■ **Information supplied**

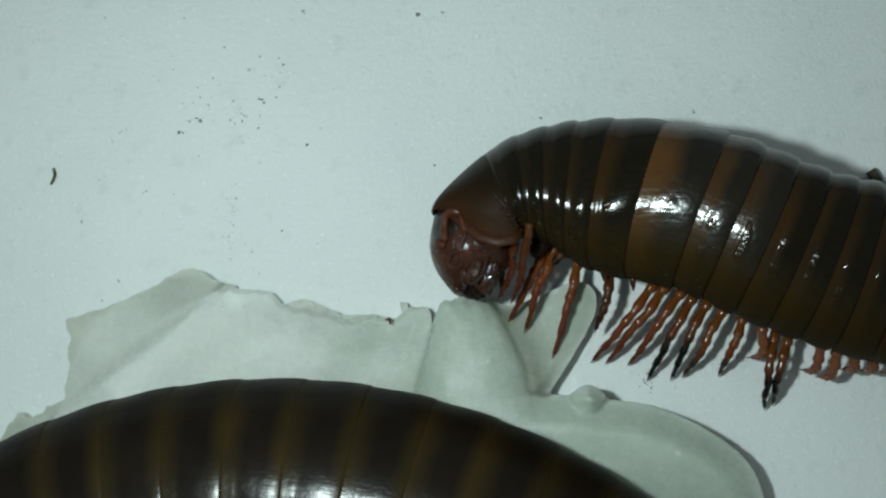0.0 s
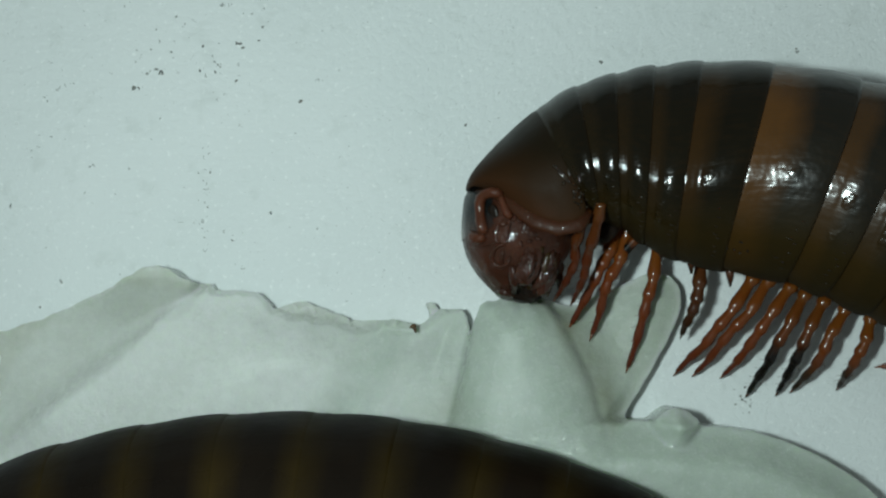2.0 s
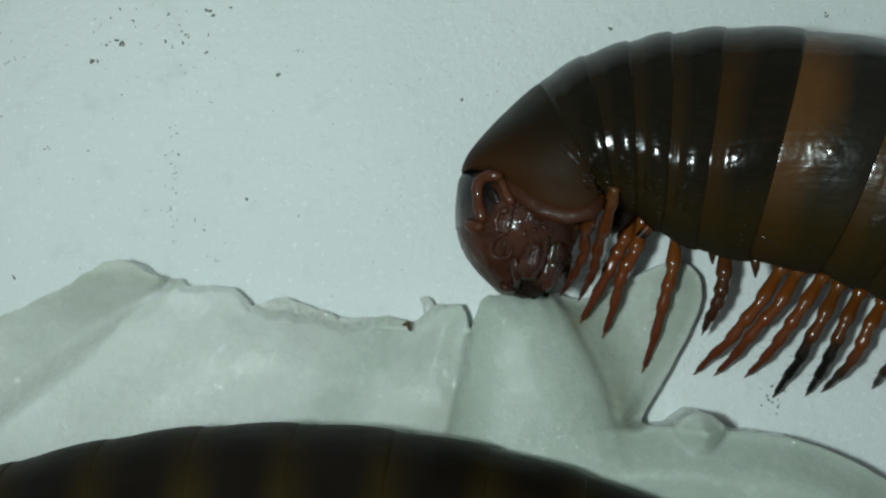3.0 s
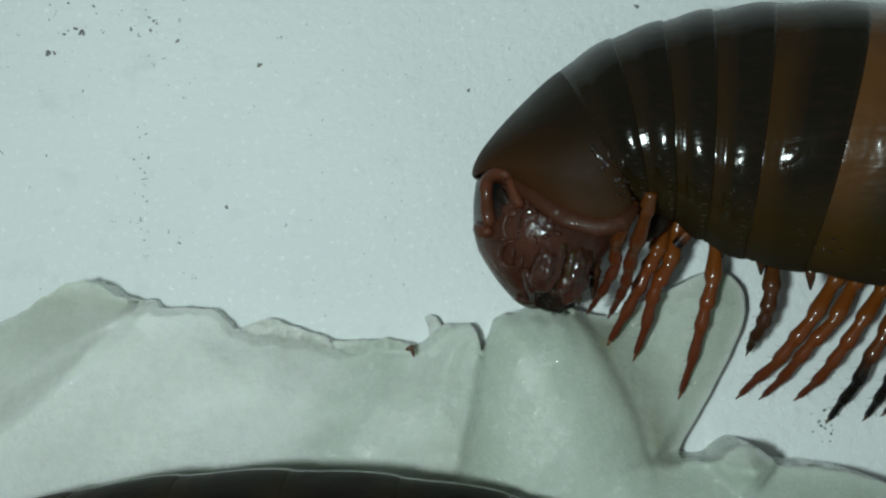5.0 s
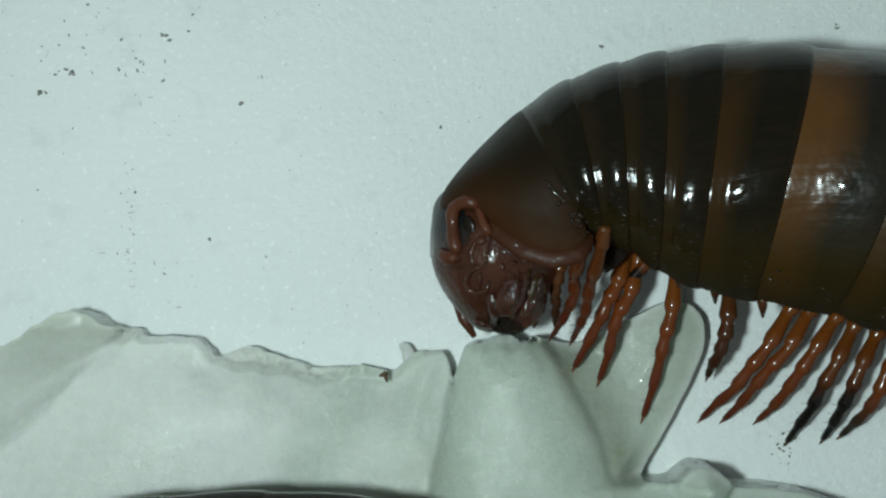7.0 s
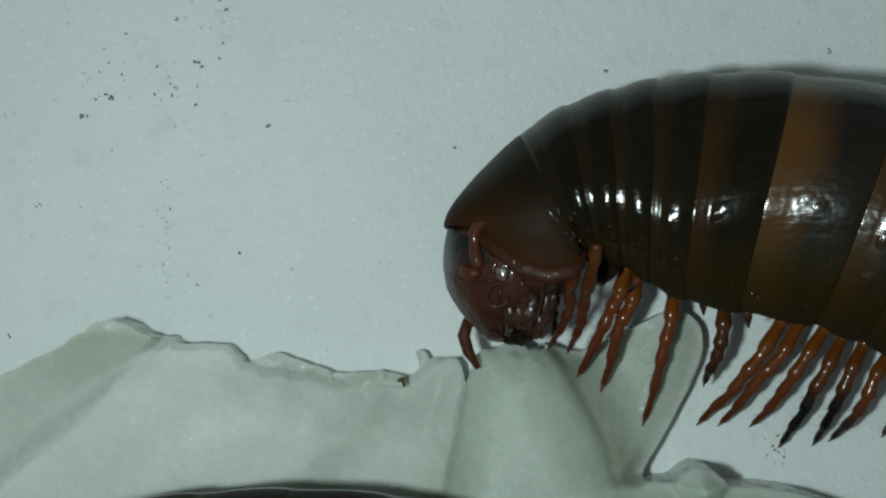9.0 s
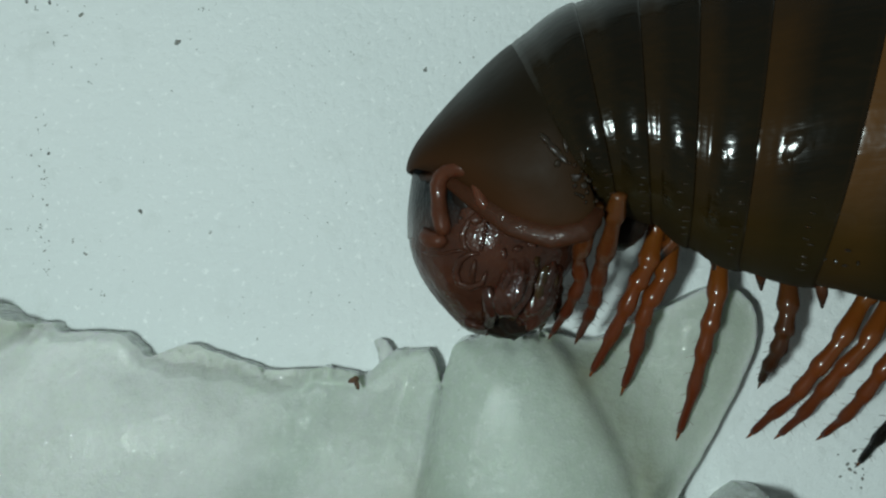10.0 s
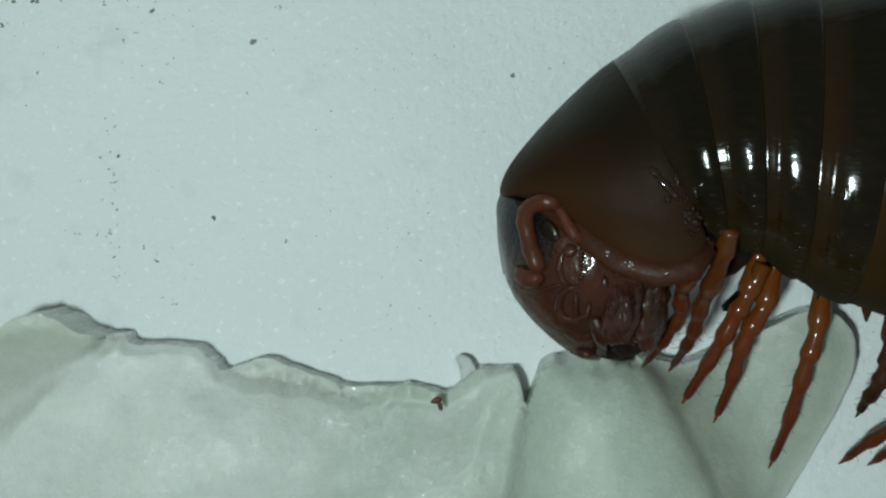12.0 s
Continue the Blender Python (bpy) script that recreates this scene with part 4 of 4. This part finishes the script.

■ **Written request**
Extract the full listing above verbatim; pictures are to be left out of the copy.

■ **Response to the exercise**
0.0 s
2.0 s
3.0 s
5.0 s
7.0 s
9.0 s
10.0 s
12.0 s
Continue the Blender Python (bpy) script that recreates this scene with part 4 of 4. This part finishes the script.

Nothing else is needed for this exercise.